O templo, a censura e a Justiça, por Fábio de Oliveira Ribeiro

Os evangélicos e seus advogados querem expandir sua ideologia no espaço público e, de quebra, enriquecer à custa das pessoas que nutrem valores diferentes dos deles?

O templo, a censura e a Justiça, por Fábio de Oliveira Ribeiro

Chamou minha atenção a tentativa dos evangélicos de intimidar judicialmente o Porta dos Fundos. A ação de indenização bilionária que eles ajuizaram foi jogada na lata do lixo pelo Judiciário.

É evidente que os fanáticos religiosos repetem no Brasil uma estratégia que foi utilizada com sucesso nos EUA. Em seu livro “nas ruínas do neoliberalismo”, a filósofa Wendy Brown narra alguns casos em que os evangélicos norte-americanos usaram o poder Judiciário com sucesso para expandir na arena pública as suas convicções religiosas privadas.

“A liberdade religiosa de crer e louvar como se queira não deveria causar um ônus para terceiros, que é o motivo pelo qual Douglas NeJaime e Riva Siegel consideram tão problemática a recente guinada para as ‘escusas de consciência baseadas em cumplicidade’. O exercício da liberdade religiosa não deveria afetar aqueles exteriores à fé e geralmente não se refere ao exercício público ou comercial de valores religiosos, mas à proteção contra discriminação ou, no extremo, perseguição. Assim, indivíduos cuja fé designa o sábado como shabbat buscaram exceções às regras a respeito da qualificação para o seguro desemprego; aqueles cuja fé obrigava a cobrir a cabeça buscaram relaxar os requisitos das fotografias para documentos federais, nas quais cabeças cobertas são normalmente proibidas; os amish obtiveram as conhecidas isenções das obrigações de educar os jovens até os dezesseis anis.

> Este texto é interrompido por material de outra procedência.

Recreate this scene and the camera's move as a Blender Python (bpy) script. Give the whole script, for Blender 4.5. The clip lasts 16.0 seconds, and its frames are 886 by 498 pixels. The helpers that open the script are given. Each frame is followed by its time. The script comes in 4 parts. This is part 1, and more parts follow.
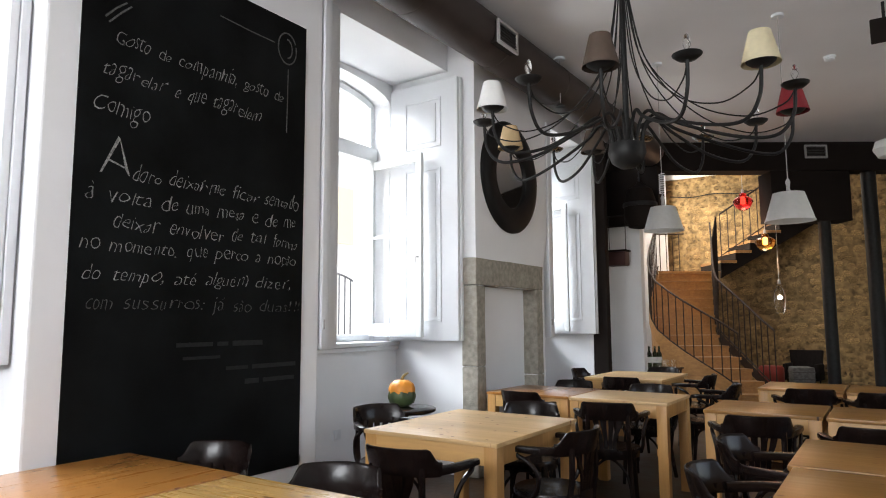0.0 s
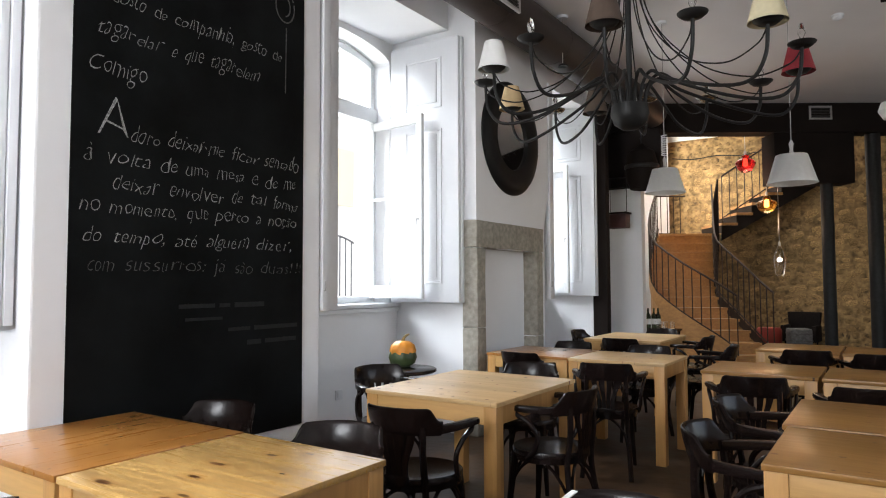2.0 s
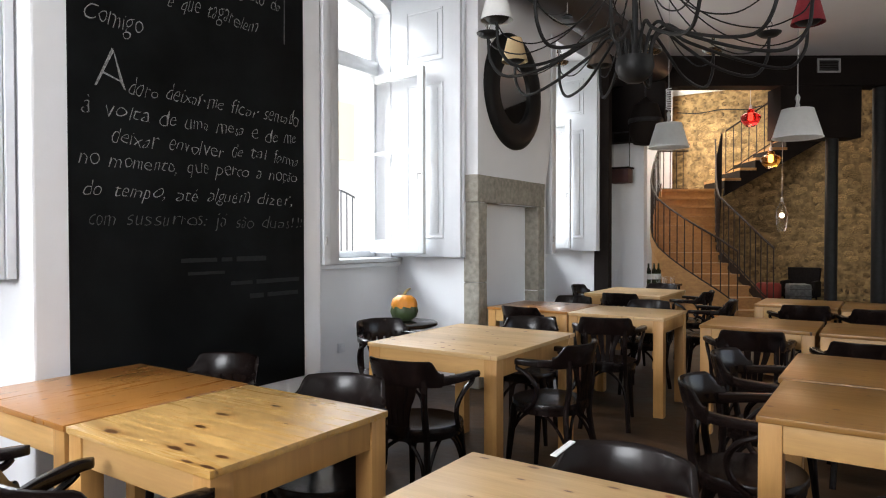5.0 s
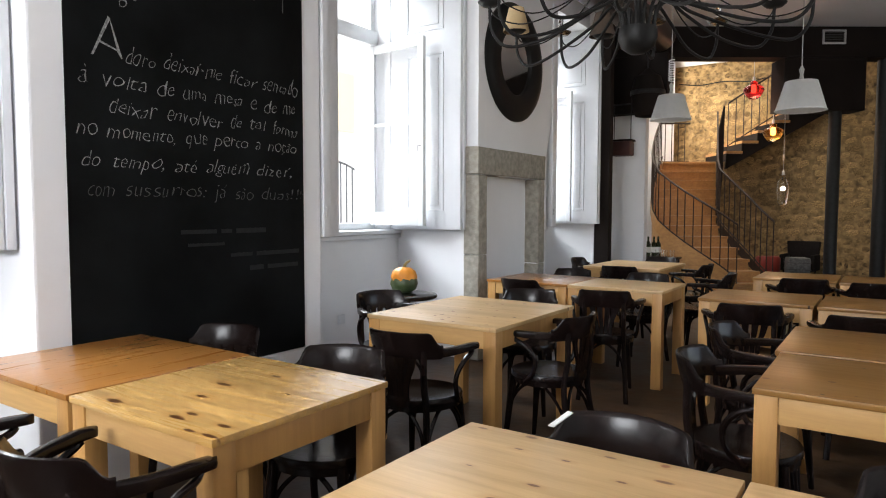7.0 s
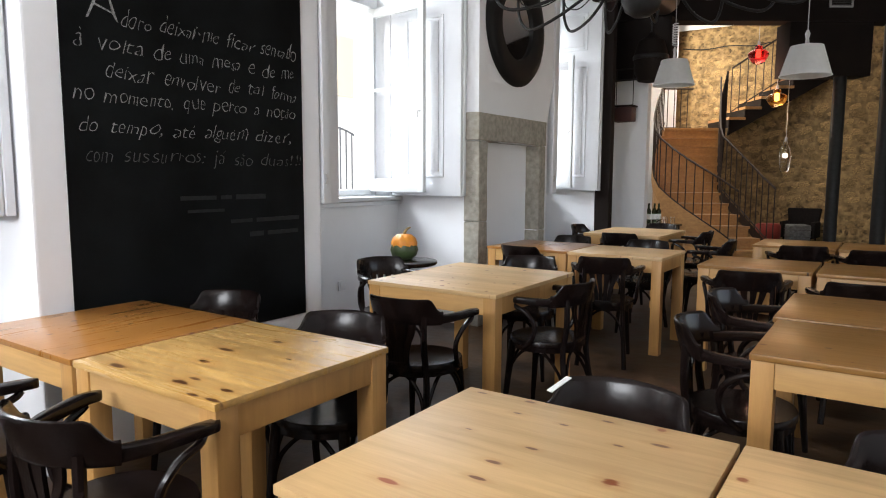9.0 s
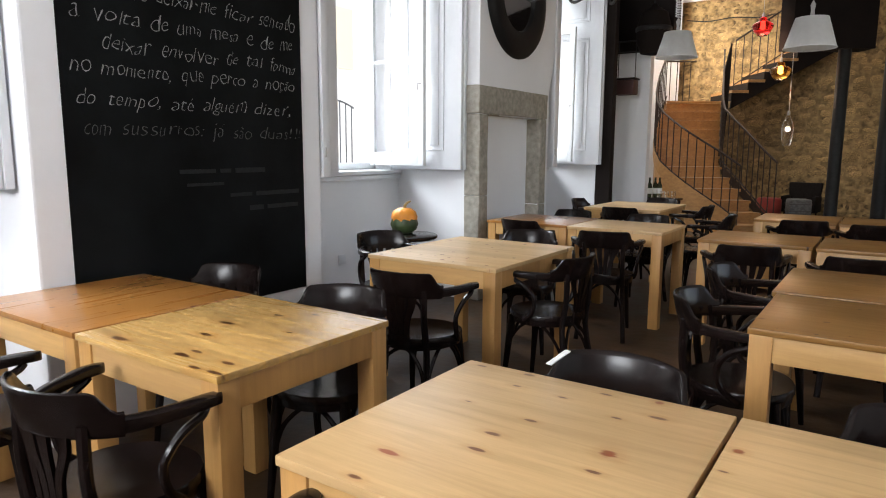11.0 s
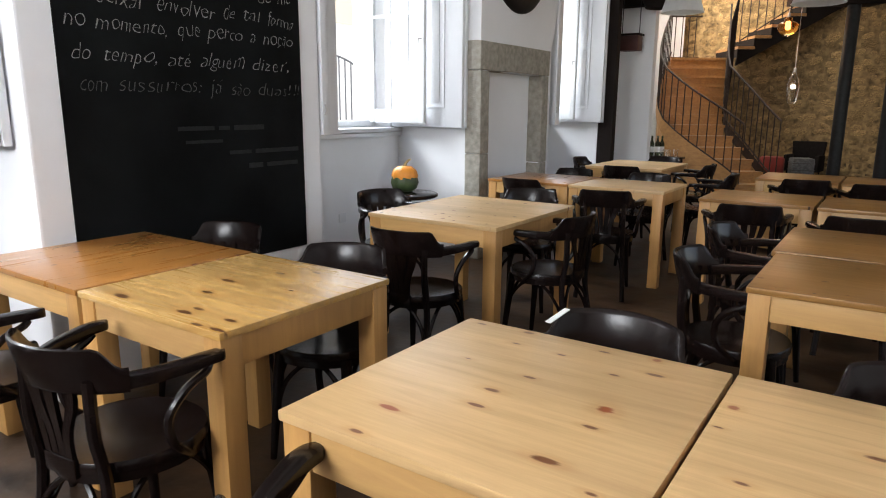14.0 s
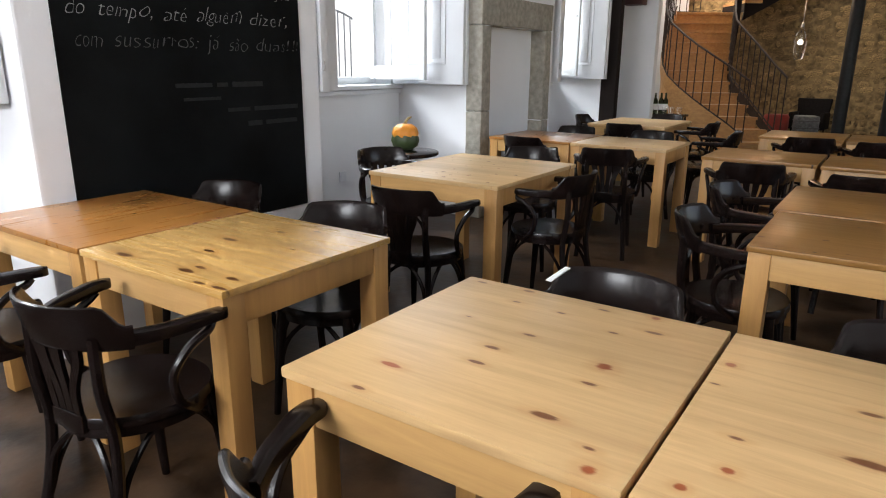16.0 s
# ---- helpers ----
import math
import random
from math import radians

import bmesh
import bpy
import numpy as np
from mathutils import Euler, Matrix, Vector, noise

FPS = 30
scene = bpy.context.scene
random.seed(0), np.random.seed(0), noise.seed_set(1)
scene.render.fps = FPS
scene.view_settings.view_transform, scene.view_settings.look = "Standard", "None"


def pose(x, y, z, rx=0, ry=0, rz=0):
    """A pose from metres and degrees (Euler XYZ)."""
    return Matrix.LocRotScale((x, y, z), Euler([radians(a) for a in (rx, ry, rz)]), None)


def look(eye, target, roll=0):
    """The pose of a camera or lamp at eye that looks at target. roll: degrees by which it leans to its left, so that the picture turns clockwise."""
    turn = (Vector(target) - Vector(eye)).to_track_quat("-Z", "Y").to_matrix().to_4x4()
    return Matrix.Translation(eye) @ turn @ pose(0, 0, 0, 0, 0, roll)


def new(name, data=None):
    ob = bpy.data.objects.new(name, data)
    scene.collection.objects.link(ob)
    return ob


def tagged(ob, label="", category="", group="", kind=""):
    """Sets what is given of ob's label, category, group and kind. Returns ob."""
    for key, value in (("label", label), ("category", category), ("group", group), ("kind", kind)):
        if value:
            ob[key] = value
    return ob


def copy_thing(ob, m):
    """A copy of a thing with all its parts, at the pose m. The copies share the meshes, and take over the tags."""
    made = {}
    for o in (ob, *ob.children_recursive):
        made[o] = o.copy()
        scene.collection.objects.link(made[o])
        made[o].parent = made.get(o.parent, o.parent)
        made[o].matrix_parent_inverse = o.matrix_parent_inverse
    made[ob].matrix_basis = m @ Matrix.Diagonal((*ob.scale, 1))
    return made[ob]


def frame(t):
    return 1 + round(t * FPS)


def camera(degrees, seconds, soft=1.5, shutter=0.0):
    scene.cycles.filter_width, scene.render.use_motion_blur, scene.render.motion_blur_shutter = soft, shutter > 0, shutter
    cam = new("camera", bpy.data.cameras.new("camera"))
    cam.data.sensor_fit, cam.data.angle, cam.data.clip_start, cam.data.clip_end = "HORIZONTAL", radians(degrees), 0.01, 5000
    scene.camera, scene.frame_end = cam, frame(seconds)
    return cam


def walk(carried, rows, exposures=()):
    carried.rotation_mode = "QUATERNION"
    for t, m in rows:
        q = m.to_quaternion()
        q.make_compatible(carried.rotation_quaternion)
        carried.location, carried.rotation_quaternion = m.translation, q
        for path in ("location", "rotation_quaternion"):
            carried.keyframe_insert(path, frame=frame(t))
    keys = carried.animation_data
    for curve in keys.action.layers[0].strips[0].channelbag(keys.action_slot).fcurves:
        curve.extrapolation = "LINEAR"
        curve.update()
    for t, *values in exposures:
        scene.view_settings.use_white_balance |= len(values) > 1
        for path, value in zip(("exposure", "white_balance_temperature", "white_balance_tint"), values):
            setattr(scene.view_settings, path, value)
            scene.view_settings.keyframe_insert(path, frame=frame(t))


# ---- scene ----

Cada uma dessas isenções estava baseada na conclusão de que a proteção ao culto religioso não prejudicaria o interesse público. Quando o livre exercício resvala em normas amplamente aceitas ou na lei geralmente aplicável, isso tem ocorrido devido a uma crença fundamental a respeito de práticas pessoalmente apropriadas de vestimenta, alimentação, família ou culto que aquelas normas e leis restringem ou violam. Historicamente, então, o exercício da liberdade religiosa não foi centrado no exercício público de valores religiosos, mas autoriza e protege a relação pessoal do indivíduo com a sua consciência e com o divino.

A liberdade de expressão é o anverso. Desprovida de sentido no domínio privado ou pessoal, a livre expressão significa o direito de dizer em público o que se quer dizer e somente o que se quer dizer. Trata-se do direito de falar de modo irrestrito e incondicionado mesmo que alguns possam ser estorvados ou lesados pela fala. O direito à liberdade de expressão ao mesmo tempo reconhece e subordina as questões de terceiros e da cultura pública àquele direito. Trata-se de um direito exercido em público e pode muito bem moldar o âmbito público e como este é vivenciado por outrem. E, mais importante, ele também traz consigo uma grande porção de nosso poder público individual em democracias, motivo pelo qual é fundamental para a cidadania democrática e por que estendê-lo às corporações traz tantas consequências.

O que se desenvolve hoje como estratégia legal e política de direita é isto: a liberdade de expressão dá as mãos para o livre exercício religioso, puxa-o para o mundo público e comercial e ali o reforça de modo singular.” (nas ruínas do neoliberalismo, Wendy Brown editora politeia, São Paulo, 2019, p. 169-170-171)

No caso do Porta dos Fundos, a Justiça brasileira felizmente não se comportou como a Justiça norte-americana. A pretensão indenizatória dos evangélicos foi rejeitada. Ela era de fato ilegítima. Caso contrário, qualquer cidadão brasileiro poderia, por exemplo, processar os bispos evangélicos e as igrejas deles sob a alegação de que se sentiu ofendido em razão do apoio que eles deram à candidatura presidencial de uma besta-fera que ofende jornalistas e que nomeou ministros que gostam de humilhar os brasileiros.

Descartar pedidos de indenização censória deduzidos por evangélicos, entretanto, não basta. É necessário que o Judiciário comece a condenar os autores dessas ações absurdas a pagar honorários de sucumbência levando em conta o valor milionário que foi pedido. Os evangélicos e seus advogados querem expandir sua ideologia no espaço público e, de quebra, enriquecer à custa das pessoas que nutrem valores diferentes dos deles? Então é justo que eles arquem com honorários de sucumbência compatíveis com os pedidos que deduzirem.

E se os evangélicos não ficarem satisfeitos, eles que se mudem para a América. Lá eles certamente terão a oportunidade de enriquecer de maneira ilícita censurando seus desafetos.